We left Ventosa (which apparently means “windy”, which should have been our first clue) at about 7:30, despite our best efforts to be out the door by 7.
By 9:30, we were drinking our cafe con leche´s in Najera, 10 km on.
In Najera, we visited the beautiful Monasterio de Santa Maria la Real, where some of the kings of Navarre are entombed. It was a grand building, despite a rather ignoble period of its history after the Spanish state dissolved the monasteries.
It served as a barracks, a prison, even a bull ring, before it was declared a national cultural treasure and given over to the Franciscans about 150 years ago.

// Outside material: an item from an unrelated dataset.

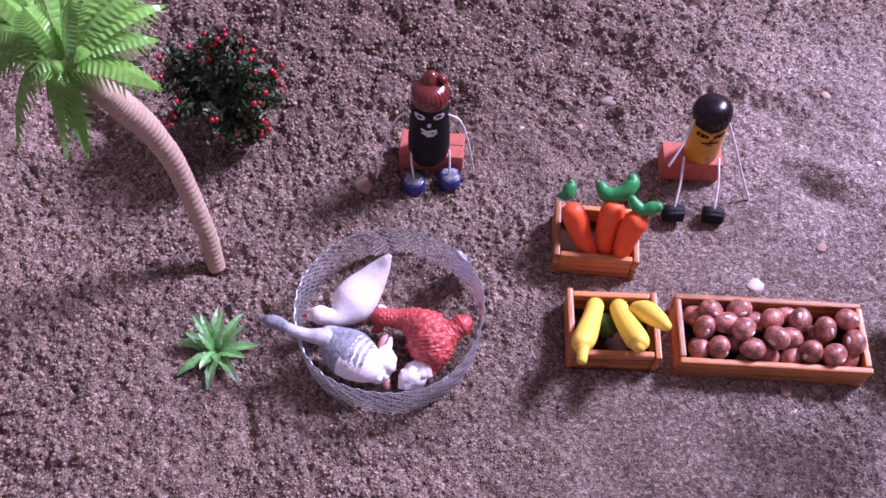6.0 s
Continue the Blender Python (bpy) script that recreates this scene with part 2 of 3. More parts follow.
def smooth_path(points, steps):
    """Points and radii on a smooth curve through the given (x, y, z, r)."""
    p = np.array(points, float)
    p = np.vstack([2 * p[0] - p[1], p, 2 * p[-1] - p[-2]])
    out = []
    for i in range(1, len(p) - 2):
        for k in range(steps):
            u = k / steps
            a, b, c, d = p[i - 1], p[i], p[i + 1], p[i + 2]
            out.append(0.5 * (2 * b + (c - a) * u + (2 * a - 5 * b + 4 * c - d) * u * u + (3 * b - a - 3 * c + d) * u ** 3))
    out.append(p[-2])
    return np.array(out)


def tube(bm, points, steps=4, seg=12, idx=0, squash=1.0, ridge=None, ends=True):
    """A round body along (x, y, z, radius) points, closed with domes."""
    n = len(bm.faces)
    c = smooth_path(points, steps) if steps > 1 else np.array(points, float)
    rings = []
    side = None
    for i, (x, y, z, r) in enumerate(c):
        d = Vector(c[min(i + 1, len(c) - 1)][:3] - c[max(i - 1, 0)][:3]).normalized()
        if side is None:
            side = d.cross(Vector((0, 0, 1)) if abs(d.z) < 0.9 else Vector((0, 1, 0))).normalized()
        side = (side - d * side.dot(d)).normalized()
        up = d.cross(side) * -1
        r = max(r, 1e-5)
        ring = []
        for k in range(seg):
            a = 2 * math.pi * k / seg
            q = r * (ridge(i, k) if ridge else 1)
            ring.append(bm.verts.new(Vector((x, y, z)) + side * (math.cos(a) * q) + up * (math.sin(a) * q * squash)))
        rings.append(ring)
    for a, b in zip(rings, rings[1:]):
        for k in range(seg):
            bm.faces.new((a[k], a[(k + 1) % seg], b[(k + 1) % seg], b[k]))
    if ends:
        for ring, i, j in ((rings[0], 0, 1), (rings[-1], -1, -2)):
            d = Vector(c[i][:3] - c[j][:3]).normalized()
            r = max(c[i][3], 1e-5)
            o = Vector(c[i][:3])
            for k in range(1, 3):
                near = [bm.verts.new(o + (v.co - o) * (0.86, 0.58)[k - 1] / (1, 0.86)[k - 1] + d * r * (0.38, 0.26)[k - 1]) for v in ring]
                o = o + d * r * (0.38, 0.26)[k - 1]
                for n_ in range(seg):
                    bm.faces.new((ring[n_], ring[(n_ + 1) % seg], near[(n_ + 1) % seg], near[n_]))
                ring = near
            tip = bm.verts.new(o + d * r * 0.14)
            for k in range(seg):
                f = (ring[k], ring[(k + 1) % seg], tip)
                bm.faces.new(f if i else f[::-1])
    bmesh.ops.recalc_face_normals(bm, faces=bm.faces[n:])
    since(bm, n, idx)
    return bm


def ball(bm, loc, r, idx=0, sub=2, rough=0.0, freq=200.0, rot=None):
    n = len(bm.faces)
    v0 = len(bm.verts)
    rx, ry, rz = (r, r, r) if isinstance(r, (int, float)) else r
    m = Matrix.Translation(loc) @ (rot.to_matrix().to_4x4() if rot else Matrix()) @ Matrix.Diagonal((rx, ry, rz, 1))
    made = bmesh.ops.create_icosphere(bm, subdivisions=sub, radius=1)["verts"]
    for v in made:
        k = 1 + (rough * noise.noise(v.co * rx * freq + Vector(loc) * 313) if rough else 0)
        v.co = m @ (v.co * k)
    since(bm, n, idx)
    return bm


def lathe(bm, profile, seg=28, m=Matrix(), idx=0, flute=None):
    n = len(bm.faces)
    rings = []
    for r, z in profile:
        rings.append([bm.verts.new(m @ Vector((math.cos(a) * r * (flute(k, z) if flute else 1), math.sin(a) * r * (flute(k, z) if flute else 1), z)))
                      for k in range(seg) for a in (2 * math.pi * k / seg,)])
    for a, b in zip(rings, rings[1:]):
        for k in range(seg):
            bm.faces.new((a[k], a[(k + 1) % seg], b[(k + 1) % seg], b[k]))
    for ring, flip in ((rings[0], True), (rings[-1], False)):
        bm.faces.new(ring[::-1] if flip else ring)
    bmesh.ops.recalc_face_normals(bm, faces=bm.faces[n:])
    since(bm, n, idx)
    return bm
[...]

We spent rather too much time in Najera, but the walk through the vinyards to lunch in Azofra was pleasant enough.
It was after this, that the rather strong and constant winds we´ve had the past few days suddenly became the most absurd headwind ever.
They were listed at 30 – 40 kph, and Patrick mentioned that he´d been in tropical storms that were less windy.
We fought these winds for 15 km that seemed like 30.
We passed through the eerie and apocalytic town of Ciruna, full of new, modern housing developments, but utterly bereft of people.
We expected zombies at any moment.
And then, back to the wind.
Eamon and Petra surged ahead, propelled by youth and long legs. Patrick, Viola, and I struggled, exhorting and encouraging each other, occasionally shouting and swearing at the wind.
When we crested the (almost) last hill and saw the town of Santo Domingo de la Calzada in the valley below us, we shouted and wept for joy.
It was, we decided, the most beautiful city ever built by human hands. The streets are paved with chorizo and jamon, the fountains flow with vino tinto and the river is surely cerveza.
Angels sing of its wonders. If we could have danced for joy, we would have.